---- DATA SEGMENT
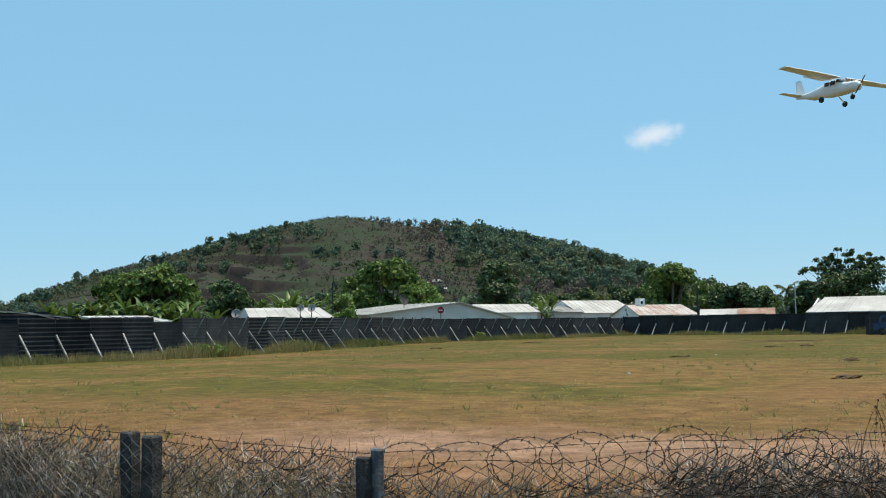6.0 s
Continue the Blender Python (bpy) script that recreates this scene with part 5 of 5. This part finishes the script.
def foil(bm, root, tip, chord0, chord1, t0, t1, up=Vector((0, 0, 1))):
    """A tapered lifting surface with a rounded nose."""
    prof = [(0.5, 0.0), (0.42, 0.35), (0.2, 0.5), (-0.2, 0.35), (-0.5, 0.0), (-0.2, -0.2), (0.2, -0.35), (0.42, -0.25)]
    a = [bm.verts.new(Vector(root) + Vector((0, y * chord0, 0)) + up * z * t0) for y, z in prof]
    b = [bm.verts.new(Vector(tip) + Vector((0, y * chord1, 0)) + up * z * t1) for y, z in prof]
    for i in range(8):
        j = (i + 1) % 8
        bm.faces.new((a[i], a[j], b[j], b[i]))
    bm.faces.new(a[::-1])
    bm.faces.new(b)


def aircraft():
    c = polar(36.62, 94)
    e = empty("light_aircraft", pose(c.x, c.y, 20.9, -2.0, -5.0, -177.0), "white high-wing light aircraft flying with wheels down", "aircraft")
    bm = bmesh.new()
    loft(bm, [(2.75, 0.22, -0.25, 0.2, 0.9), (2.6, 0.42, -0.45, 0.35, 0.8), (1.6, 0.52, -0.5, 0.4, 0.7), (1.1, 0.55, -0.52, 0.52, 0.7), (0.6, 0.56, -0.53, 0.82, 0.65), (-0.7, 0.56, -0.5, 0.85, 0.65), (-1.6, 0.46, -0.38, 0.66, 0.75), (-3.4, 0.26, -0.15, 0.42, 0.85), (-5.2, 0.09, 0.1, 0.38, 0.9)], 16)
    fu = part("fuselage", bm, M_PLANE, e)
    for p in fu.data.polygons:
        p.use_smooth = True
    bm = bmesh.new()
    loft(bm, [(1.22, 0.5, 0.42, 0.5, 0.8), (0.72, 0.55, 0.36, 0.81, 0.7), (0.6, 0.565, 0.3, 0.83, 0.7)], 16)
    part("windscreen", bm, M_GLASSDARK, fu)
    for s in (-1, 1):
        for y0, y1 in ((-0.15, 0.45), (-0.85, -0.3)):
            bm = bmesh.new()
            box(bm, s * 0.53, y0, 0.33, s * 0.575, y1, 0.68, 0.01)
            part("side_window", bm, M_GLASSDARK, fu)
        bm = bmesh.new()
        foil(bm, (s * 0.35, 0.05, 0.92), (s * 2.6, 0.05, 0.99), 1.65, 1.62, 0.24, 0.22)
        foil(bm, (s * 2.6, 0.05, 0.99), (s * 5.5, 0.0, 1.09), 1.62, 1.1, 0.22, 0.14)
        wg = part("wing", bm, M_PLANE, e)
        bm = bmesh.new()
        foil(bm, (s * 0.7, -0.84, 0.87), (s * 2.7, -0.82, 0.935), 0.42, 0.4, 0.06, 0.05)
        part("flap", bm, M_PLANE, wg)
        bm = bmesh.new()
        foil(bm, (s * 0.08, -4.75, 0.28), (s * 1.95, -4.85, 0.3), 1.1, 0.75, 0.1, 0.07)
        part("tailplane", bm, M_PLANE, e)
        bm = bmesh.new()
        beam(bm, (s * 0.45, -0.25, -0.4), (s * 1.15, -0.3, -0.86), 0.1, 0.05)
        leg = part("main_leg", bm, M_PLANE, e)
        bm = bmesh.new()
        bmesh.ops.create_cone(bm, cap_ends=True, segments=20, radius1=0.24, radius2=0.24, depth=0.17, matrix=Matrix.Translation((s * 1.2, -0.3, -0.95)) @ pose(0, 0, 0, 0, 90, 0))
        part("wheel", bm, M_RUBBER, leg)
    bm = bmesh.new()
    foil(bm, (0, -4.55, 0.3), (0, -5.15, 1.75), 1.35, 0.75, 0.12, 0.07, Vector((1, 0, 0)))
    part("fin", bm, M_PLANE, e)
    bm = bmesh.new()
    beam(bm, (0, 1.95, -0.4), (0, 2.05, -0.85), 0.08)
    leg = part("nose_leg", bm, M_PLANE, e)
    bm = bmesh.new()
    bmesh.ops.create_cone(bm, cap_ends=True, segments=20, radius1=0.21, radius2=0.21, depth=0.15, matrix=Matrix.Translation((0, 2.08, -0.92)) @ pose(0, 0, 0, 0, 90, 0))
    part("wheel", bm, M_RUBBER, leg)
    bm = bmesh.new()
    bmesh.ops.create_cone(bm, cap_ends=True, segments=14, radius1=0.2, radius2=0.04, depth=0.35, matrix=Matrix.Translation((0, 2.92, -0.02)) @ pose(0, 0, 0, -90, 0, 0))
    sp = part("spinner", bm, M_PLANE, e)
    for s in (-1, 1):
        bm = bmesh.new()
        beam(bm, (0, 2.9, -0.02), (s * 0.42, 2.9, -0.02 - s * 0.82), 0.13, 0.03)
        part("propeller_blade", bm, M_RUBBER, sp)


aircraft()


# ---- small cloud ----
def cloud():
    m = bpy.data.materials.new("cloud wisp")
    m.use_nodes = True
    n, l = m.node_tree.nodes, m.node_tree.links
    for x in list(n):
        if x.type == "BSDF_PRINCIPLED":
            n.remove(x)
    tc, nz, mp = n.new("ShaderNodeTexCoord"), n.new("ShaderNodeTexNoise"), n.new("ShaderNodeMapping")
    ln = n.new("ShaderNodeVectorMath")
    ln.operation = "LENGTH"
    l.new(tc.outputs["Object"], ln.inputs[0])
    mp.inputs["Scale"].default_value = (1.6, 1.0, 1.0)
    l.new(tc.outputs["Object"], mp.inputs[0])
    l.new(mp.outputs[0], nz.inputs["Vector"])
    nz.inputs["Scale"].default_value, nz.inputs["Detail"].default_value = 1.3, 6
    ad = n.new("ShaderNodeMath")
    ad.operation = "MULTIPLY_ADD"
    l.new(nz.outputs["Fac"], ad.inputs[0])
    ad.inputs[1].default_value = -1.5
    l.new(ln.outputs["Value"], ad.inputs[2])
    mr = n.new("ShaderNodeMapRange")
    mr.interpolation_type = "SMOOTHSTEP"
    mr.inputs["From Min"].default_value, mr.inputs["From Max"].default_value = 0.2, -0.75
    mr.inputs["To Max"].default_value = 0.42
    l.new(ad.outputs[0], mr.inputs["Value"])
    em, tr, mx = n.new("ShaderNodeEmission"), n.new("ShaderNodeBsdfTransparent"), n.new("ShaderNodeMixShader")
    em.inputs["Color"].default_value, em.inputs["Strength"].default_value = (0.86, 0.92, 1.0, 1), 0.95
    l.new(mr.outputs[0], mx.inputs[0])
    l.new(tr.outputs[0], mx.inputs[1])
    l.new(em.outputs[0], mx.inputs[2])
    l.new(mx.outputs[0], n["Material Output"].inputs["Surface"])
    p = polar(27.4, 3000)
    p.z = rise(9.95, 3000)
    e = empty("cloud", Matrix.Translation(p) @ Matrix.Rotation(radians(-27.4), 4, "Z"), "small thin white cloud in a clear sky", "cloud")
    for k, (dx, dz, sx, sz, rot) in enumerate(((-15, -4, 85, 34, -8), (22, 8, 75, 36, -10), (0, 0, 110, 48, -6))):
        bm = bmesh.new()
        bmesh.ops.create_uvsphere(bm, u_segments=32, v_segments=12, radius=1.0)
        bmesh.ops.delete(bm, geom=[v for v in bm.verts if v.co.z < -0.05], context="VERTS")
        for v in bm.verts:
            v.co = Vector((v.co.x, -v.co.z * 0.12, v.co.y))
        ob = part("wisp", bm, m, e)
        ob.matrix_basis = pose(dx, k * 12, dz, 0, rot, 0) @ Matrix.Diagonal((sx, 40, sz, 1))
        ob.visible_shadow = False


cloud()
--------
→ **GOAL**
Extract and output the part that opens with the line containing "Continue the Blender" and closes with the line containing "bm.faces.new(b)", unchanged, ends included.

→ **CORRECT RESPONSE**
Continue the Blender Python (bpy) script that recreates this scene with part 5 of 5. This part finishes the script.
def foil(bm, root, tip, chord0, chord1, t0, t1, up=Vector((0, 0, 1))):
    """A tapered lifting surface with a rounded nose."""
    prof = [(0.5, 0.0), (0.42, 0.35), (0.2, 0.5), (-0.2, 0.35), (-0.5, 0.0), (-0.2, -0.2), (0.2, -0.35), (0.42, -0.25)]
    a = [bm.verts.new(Vector(root) + Vector((0, y * chord0, 0)) + up * z * t0) for y, z in prof]
    b = [bm.verts.new(Vector(tip) + Vector((0, y * chord1, 0)) + up * z * t1) for y, z in prof]
    for i in range(8):
        j = (i + 1) % 8
        bm.faces.new((a[i], a[j], b[j], b[i]))
    bm.faces.new(a[::-1])
    bm.faces.new(b)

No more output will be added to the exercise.